─── SUPPLIED INFORMATION

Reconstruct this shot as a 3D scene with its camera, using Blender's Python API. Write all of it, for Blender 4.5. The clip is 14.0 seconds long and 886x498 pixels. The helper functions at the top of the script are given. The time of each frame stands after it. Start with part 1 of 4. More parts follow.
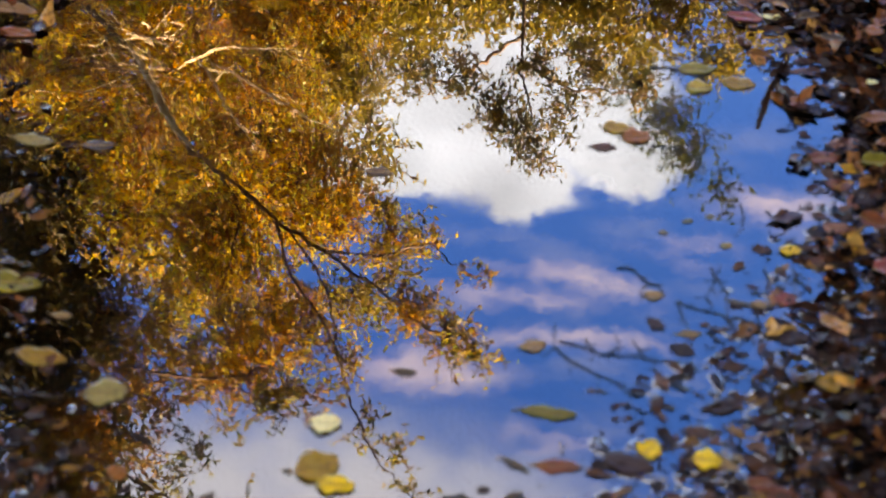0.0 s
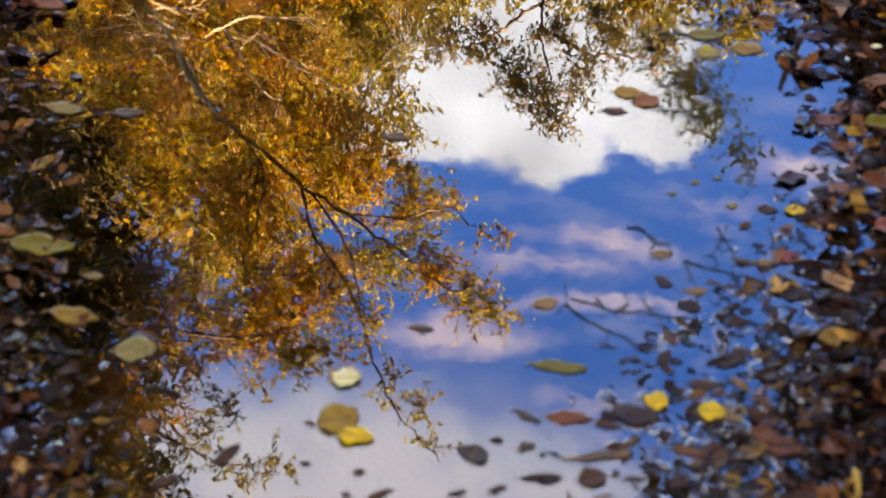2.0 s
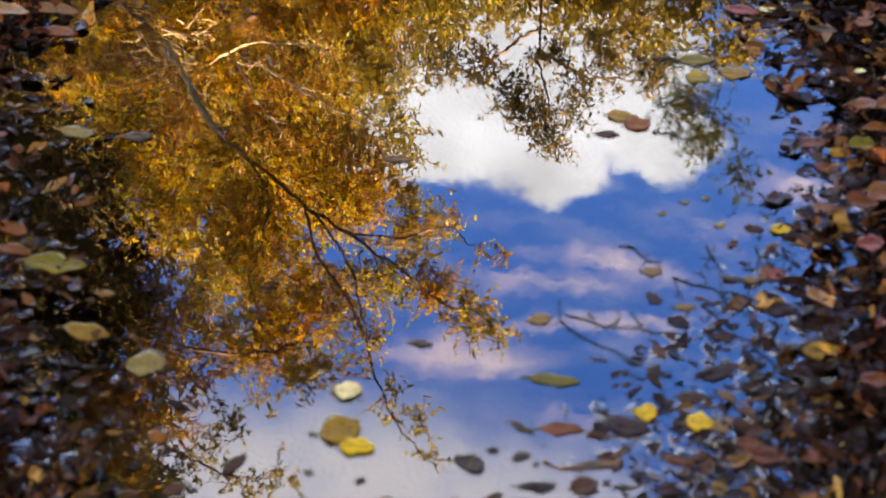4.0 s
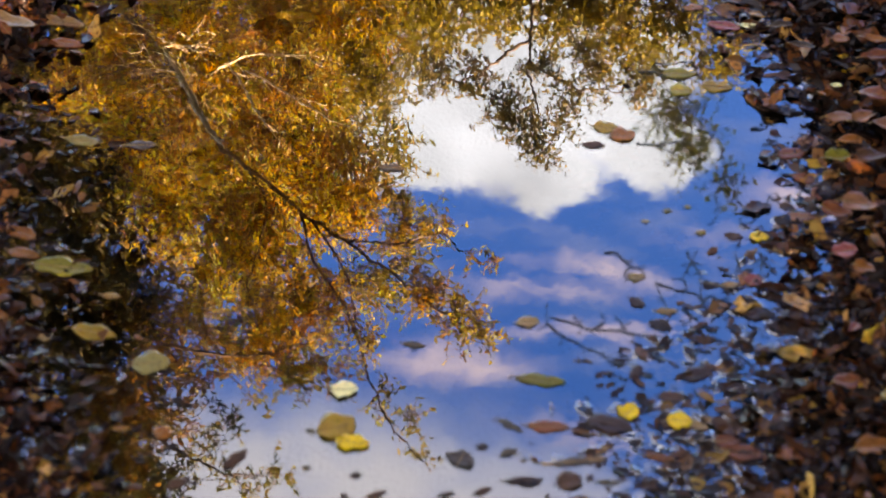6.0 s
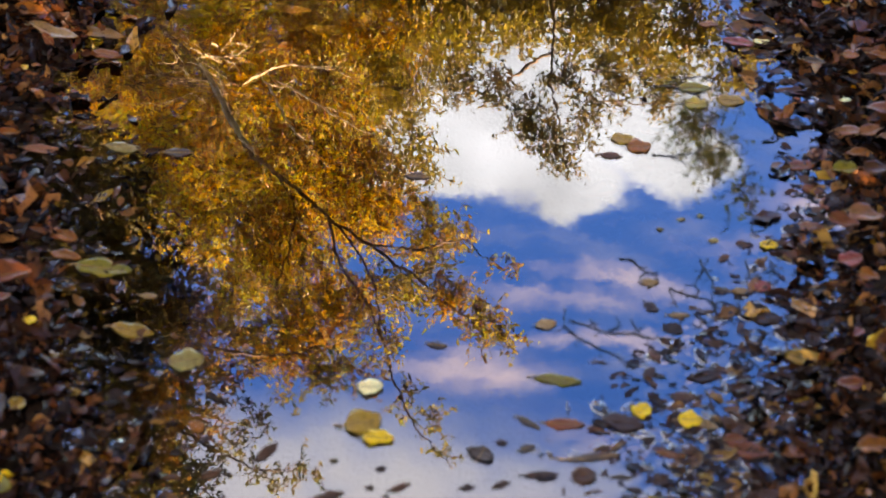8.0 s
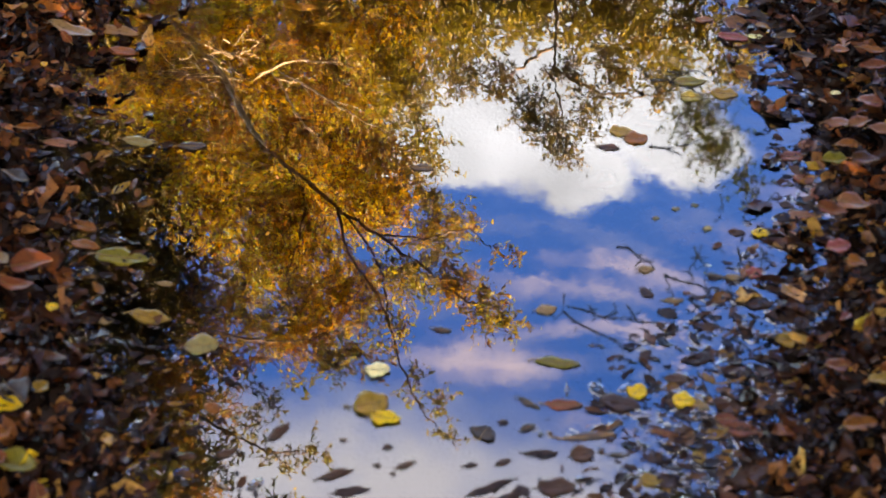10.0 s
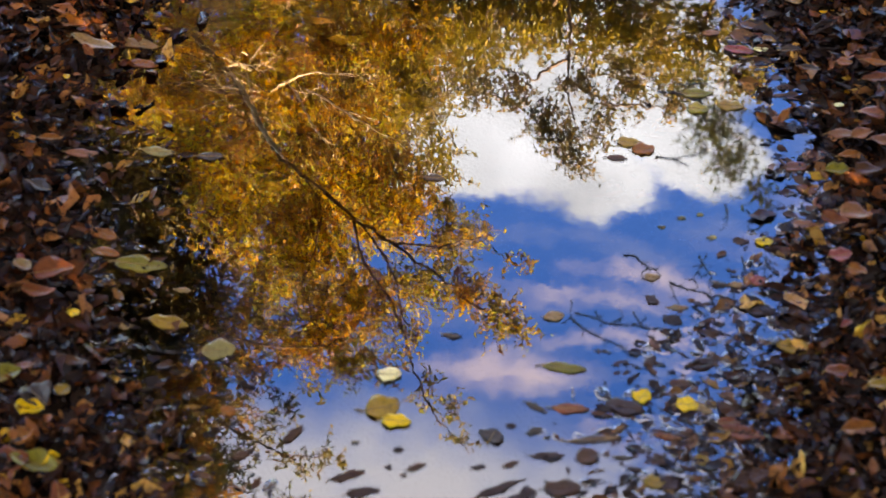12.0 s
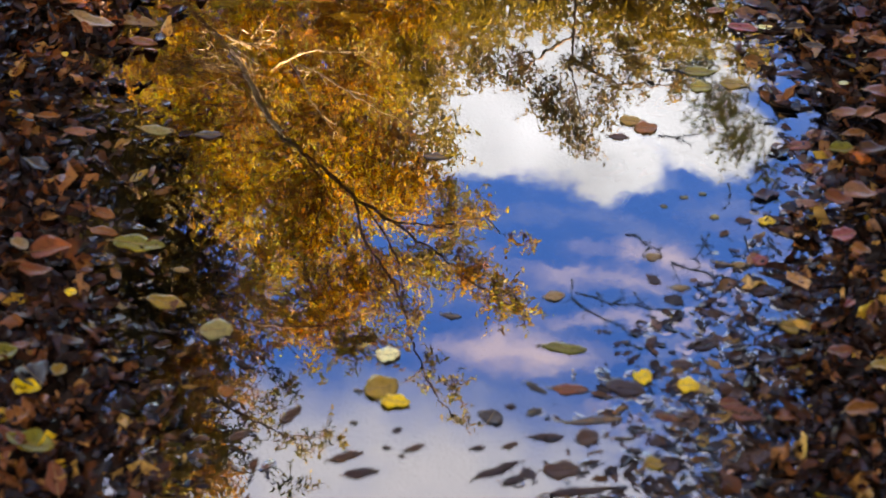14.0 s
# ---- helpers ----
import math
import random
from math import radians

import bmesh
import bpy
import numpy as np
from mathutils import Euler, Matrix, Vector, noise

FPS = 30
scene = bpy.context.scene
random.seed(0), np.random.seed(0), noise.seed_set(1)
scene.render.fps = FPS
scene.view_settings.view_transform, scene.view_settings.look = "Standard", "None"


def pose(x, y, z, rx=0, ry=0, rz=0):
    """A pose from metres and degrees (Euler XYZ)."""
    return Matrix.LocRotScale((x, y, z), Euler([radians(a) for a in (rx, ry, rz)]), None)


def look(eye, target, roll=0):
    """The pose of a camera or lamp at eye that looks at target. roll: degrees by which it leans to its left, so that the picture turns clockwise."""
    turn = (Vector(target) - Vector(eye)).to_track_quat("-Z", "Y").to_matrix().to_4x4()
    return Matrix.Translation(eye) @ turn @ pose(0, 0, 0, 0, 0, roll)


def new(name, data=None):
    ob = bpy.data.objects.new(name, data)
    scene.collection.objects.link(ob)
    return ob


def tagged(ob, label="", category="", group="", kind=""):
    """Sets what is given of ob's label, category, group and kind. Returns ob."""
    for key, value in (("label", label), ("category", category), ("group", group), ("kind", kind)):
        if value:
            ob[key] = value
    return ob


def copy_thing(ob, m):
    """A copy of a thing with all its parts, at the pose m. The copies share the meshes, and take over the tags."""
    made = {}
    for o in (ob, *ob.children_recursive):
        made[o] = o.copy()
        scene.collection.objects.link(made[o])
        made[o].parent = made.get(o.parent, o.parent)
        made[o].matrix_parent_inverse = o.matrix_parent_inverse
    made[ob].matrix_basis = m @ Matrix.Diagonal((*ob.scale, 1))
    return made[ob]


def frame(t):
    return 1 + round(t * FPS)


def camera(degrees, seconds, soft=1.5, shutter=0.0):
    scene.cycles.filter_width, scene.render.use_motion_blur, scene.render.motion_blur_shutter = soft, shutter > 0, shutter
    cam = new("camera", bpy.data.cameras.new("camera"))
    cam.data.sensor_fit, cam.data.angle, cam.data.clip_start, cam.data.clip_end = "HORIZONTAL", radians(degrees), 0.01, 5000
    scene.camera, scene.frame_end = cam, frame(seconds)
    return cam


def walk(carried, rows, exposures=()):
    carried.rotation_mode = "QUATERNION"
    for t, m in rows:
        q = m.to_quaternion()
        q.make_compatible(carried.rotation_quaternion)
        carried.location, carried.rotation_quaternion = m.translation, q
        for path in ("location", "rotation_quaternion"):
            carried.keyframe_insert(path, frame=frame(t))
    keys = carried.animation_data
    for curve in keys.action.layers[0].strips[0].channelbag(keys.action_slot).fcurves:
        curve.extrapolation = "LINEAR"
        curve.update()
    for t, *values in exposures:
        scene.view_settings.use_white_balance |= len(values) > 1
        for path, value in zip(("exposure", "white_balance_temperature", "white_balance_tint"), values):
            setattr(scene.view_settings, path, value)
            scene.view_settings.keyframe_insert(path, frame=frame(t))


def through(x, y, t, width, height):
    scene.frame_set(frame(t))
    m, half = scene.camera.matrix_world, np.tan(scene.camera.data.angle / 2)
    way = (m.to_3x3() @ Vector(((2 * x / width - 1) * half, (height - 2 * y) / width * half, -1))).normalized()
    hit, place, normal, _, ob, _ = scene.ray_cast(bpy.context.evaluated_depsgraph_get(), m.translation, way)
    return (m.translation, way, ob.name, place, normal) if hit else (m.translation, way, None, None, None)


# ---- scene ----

──────

:: WHAT IS EXPECTED ::
Transcribe the listing in full. Omit the pictures and keep every line exact.

:: COMPLETED EXERCISE ::
Reconstruct this shot as a 3D scene with its camera, using Blender's Python API. Write all of it, for Blender 4.5. The clip is 14.0 seconds long and 886x498 pixels. The helper functions at the top of the script are given. The time of each frame stands after it. Start with part 1 of 4. More parts follow.
0.0 s
2.0 s
4.0 s
6.0 s
8.0 s
10.0 s
12.0 s
14.0 s
# ---- helpers ----
import math
import random
from math import radians

import bmesh
import bpy
import numpy as np
from mathutils import Euler, Matrix, Vector, noise

FPS = 30
scene = bpy.context.scene
random.seed(0), np.random.seed(0), noise.seed_set(1)
scene.render.fps = FPS
scene.view_settings.view_transform, scene.view_settings.look = "Standard", "None"


def pose(x, y, z, rx=0, ry=0, rz=0):
    """A pose from metres and degrees (Euler XYZ)."""
    return Matrix.LocRotScale((x, y, z), Euler([radians(a) for a in (rx, ry, rz)]), None)


def look(eye, target, roll=0):
    """The pose of a camera or lamp at eye that looks at target. roll: degrees by which it leans to its left, so that the picture turns clockwise."""
    turn = (Vector(target) - Vector(eye)).to_track_quat("-Z", "Y").to_matrix().to_4x4()
    return Matrix.Translation(eye) @ turn @ pose(0, 0, 0, 0, 0, roll)


def new(name, data=None):
    ob = bpy.data.objects.new(name, data)
    scene.collection.objects.link(ob)
    return ob


def tagged(ob, label="", category="", group="", kind=""):
    """Sets what is given of ob's label, category, group and kind. Returns ob."""
    for key, value in (("label", label), ("category", category), ("group", group), ("kind", kind)):
        if value:
            ob[key] = value
    return ob


def copy_thing(ob, m):
    """A copy of a thing with all its parts, at the pose m. The copies share the meshes, and take over the tags."""
    made = {}
    for o in (ob, *ob.children_recursive):
        made[o] = o.copy()
        scene.collection.objects.link(made[o])
        made[o].parent = made.get(o.parent, o.parent)
        made[o].matrix_parent_inverse = o.matrix_parent_inverse
    made[ob].matrix_basis = m @ Matrix.Diagonal((*ob.scale, 1))
    return made[ob]


def frame(t):
    return 1 + round(t * FPS)


def camera(degrees, seconds, soft=1.5, shutter=0.0):
    scene.cycles.filter_width, scene.render.use_motion_blur, scene.render.motion_blur_shutter = soft, shutter > 0, shutter
    cam = new("camera", bpy.data.cameras.new("camera"))
    cam.data.sensor_fit, cam.data.angle, cam.data.clip_start, cam.data.clip_end = "HORIZONTAL", radians(degrees), 0.01, 5000
    scene.camera, scene.frame_end = cam, frame(seconds)
    return cam


def walk(carried, rows, exposures=()):
    carried.rotation_mode = "QUATERNION"
    for t, m in rows:
        q = m.to_quaternion()
        q.make_compatible(carried.rotation_quaternion)
        carried.location, carried.rotation_quaternion = m.translation, q
        for path in ("location", "rotation_quaternion"):
            carried.keyframe_insert(path, frame=frame(t))
    keys = carried.animation_data
    for curve in keys.action.layers[0].strips[0].channelbag(keys.action_slot).fcurves:
        curve.extrapolation = "LINEAR"
        curve.update()
    for t, *values in exposures:
        scene.view_settings.use_white_balance |= len(values) > 1
        for path, value in zip(("exposure", "white_balance_temperature", "white_balance_tint"), values):
            setattr(scene.view_settings, path, value)
            scene.view_settings.keyframe_insert(path, frame=frame(t))


def through(x, y, t, width, height):
    scene.frame_set(frame(t))
    m, half = scene.camera.matrix_world, np.tan(scene.camera.data.angle / 2)
    way = (m.to_3x3() @ Vector(((2 * x / width - 1) * half, (height - 2 * y) / width * half, -1))).normalized()
    hit, place, normal, _, ob, _ = scene.ray_cast(bpy.context.evaluated_depsgraph_get(), m.translation, way)
    return (m.translation, way, ob.name, place, normal) if hit else (m.translation, way, None, None, None)


# ---- scene ----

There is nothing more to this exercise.